Human Rights Media Activists And The Guatemalan Genocide

by Louisa Reynolds | 2014/15 IWMF Elizabeth Neuffer Fellow

November 20, 2014

As I watched footage from the trial of former dictator Efraín Ríos Montt that will be featured in Pamela Yates’ new documentary “500 Years”, I was transported back to the courtroom where, for the first time in History, a conviction for genocide against indigenous people took place.

In May 2013, Ríos Montt was sentenced to 80 years in prison after he was found guilty of overseeing the murder of at least 1,771 Ixil Mayans during his 1982-1983 rule – the bloodiest phase of Guatemala’s 36-year-old civil war.

However, hope turned to dismay after Guatemala’s highest court, the Constitutional Court, ruled that the proceedings should be voided based on a technicality and ordered a re-trial dating that is due to begin in 2015.

During my recent trip to New York, I attended the Human Rights Law and Documentary Film Making forum in which Yates, an American documentary filmmaker, producer Paco de Onís, producer/editor Peter Kinoy and Spanish human rights lawyer Almudena Bernabeu discussed the role played by the media in human rights struggles and the significance of the Ríos Montt trial in terms of shaping a new historical narrative that acknowledges the Mayan Holocaust.

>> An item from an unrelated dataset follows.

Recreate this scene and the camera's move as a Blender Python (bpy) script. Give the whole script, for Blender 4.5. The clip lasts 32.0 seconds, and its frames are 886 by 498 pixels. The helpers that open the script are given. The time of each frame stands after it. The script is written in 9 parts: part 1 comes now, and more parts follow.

Documentary filmmaker Pamela Yates speaks at Human Rights Law and Documentary Film Making Forum, New York 2014

Yates’ new documentary 500 years, will be the third part of trilogy about the Guatemalan civil war that includes When the Mountains Tremble and Granito: How to Nail a Dictator. I had the opportunity to interview Yates for Guatemalan newspaper El Periodico when she traveled to Guatemala in 2012 for the premiere of Granito.

Yates decided to tell Guatemala’s story, she explains in the following clip, after she learnt that US foreign policy in Central America was responsible for ushering in decades of brutal dictatorship and was moved by a sense of outrage.

 

 

Key footage from When the Mountains Tremble, her first film about Guatemala, was used as evidence during the Rios Montt trial. When questioned by Yates about the massacres committed in the Guatemalan highlands, Rios Montt said that it was impossible for the army to act without his knowledge as it followed a strict “chain of command”. “If I can’t control the army, then what am I doing here?” he exclaimed emphatically. Little did he suspect that more than three decades later those words would come back to haunt him as the prosecution used the interview to prove that Rios Montt was fully aware of the atrocities that were been committed against the Ixil people.

Peter Kinoy explains that for many years, the truth about the war crimes perpetrated against innocent civilians during the armed conflict has been denied and suppressed. In this context, documenting the truth through documentary film making becomes an important tool for activism.

“As the years have gone on, our work has broadened and we consider ourselves as human rights media activists. We make films but we make sure they are integrated into the human right struggles that they’re about”, says Kinoy.

Since Rios Montt’s guilty verdict was overturned, the significance of the trial and the impact that it had as part of a battle for historical memory has been debated in Guatemala and abroad. During the forum, Paco de Onís explained that regarding the trial as a failure is “narrow and legalistic” as it fails to take into account the importance of bringing the truth to light in a courtroom.